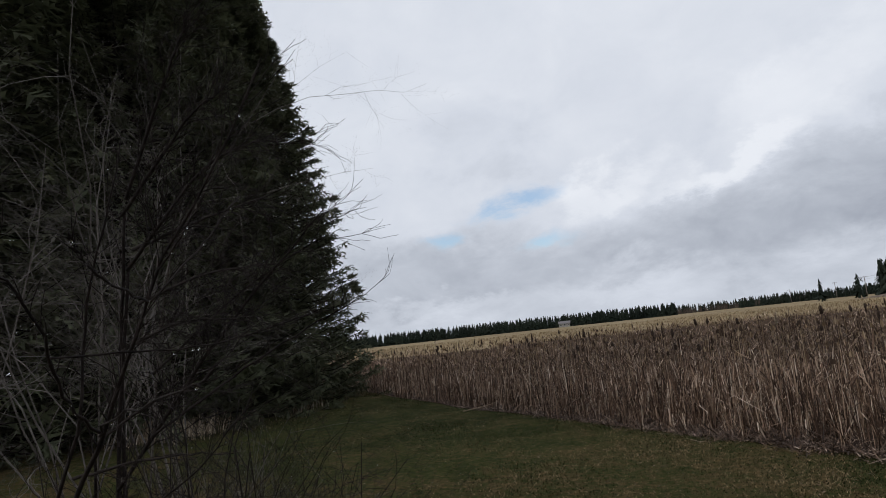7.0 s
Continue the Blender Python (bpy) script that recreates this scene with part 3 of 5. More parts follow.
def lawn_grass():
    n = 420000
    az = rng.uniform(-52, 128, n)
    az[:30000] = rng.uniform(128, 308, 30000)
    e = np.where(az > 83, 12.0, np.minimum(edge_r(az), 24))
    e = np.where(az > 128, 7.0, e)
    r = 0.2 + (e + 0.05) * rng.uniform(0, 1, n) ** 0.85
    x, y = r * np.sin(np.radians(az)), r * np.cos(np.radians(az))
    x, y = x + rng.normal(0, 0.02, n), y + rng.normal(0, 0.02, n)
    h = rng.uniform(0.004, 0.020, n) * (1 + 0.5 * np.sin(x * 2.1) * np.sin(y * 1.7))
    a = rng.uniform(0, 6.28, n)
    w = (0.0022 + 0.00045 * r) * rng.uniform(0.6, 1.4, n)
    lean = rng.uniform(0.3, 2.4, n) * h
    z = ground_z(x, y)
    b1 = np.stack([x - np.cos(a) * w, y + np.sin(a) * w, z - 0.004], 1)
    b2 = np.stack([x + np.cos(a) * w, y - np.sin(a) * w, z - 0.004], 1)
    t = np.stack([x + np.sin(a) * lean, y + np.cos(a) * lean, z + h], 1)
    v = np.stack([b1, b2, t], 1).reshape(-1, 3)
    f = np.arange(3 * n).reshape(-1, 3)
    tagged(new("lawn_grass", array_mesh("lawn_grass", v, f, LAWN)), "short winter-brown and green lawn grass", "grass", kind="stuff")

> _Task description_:
Every line from the one containing "Continue the Blender" through the end of the data must be repeated exactly, and no other line.

> _Full solution_:
Continue the Blender Python (bpy) script that recreates this scene with part 3 of 5. More parts follow.
def lawn_grass():
    n = 420000
    az = rng.uniform(-52, 128, n)
    az[:30000] = rng.uniform(128, 308, 30000)
    e = np.where(az > 83, 12.0, np.minimum(edge_r(az), 24))
    e = np.where(az > 128, 7.0, e)
    r = 0.2 + (e + 0.05) * rng.uniform(0, 1, n) ** 0.85
    x, y = r * np.sin(np.radians(az)), r * np.cos(np.radians(az))
    x, y = x + rng.normal(0, 0.02, n), y + rng.normal(0, 0.02, n)
    h = rng.uniform(0.004, 0.020, n) * (1 + 0.5 * np.sin(x * 2.1) * np.sin(y * 1.7))
    a = rng.uniform(0, 6.28, n)
    w = (0.0022 + 0.00045 * r) * rng.uniform(0.6, 1.4, n)
    lean = rng.uniform(0.3, 2.4, n) * h
    z = ground_z(x, y)
    b1 = np.stack([x - np.cos(a) * w, y + np.sin(a) * w, z - 0.004], 1)
    b2 = np.stack([x + np.cos(a) * w, y - np.sin(a) * w, z - 0.004], 1)
    t = np.stack([x + np.sin(a) * lean, y + np.cos(a) * lean, z + h], 1)
    v = np.stack([b1, b2, t], 1).reshape(-1, 3)
    f = np.arange(3 * n).reshape(-1, 3)
    tagged(new("lawn_grass", array_mesh("lawn_grass", v, f, LAWN)), "short winter-brown and green lawn grass", "grass", kind="stuff")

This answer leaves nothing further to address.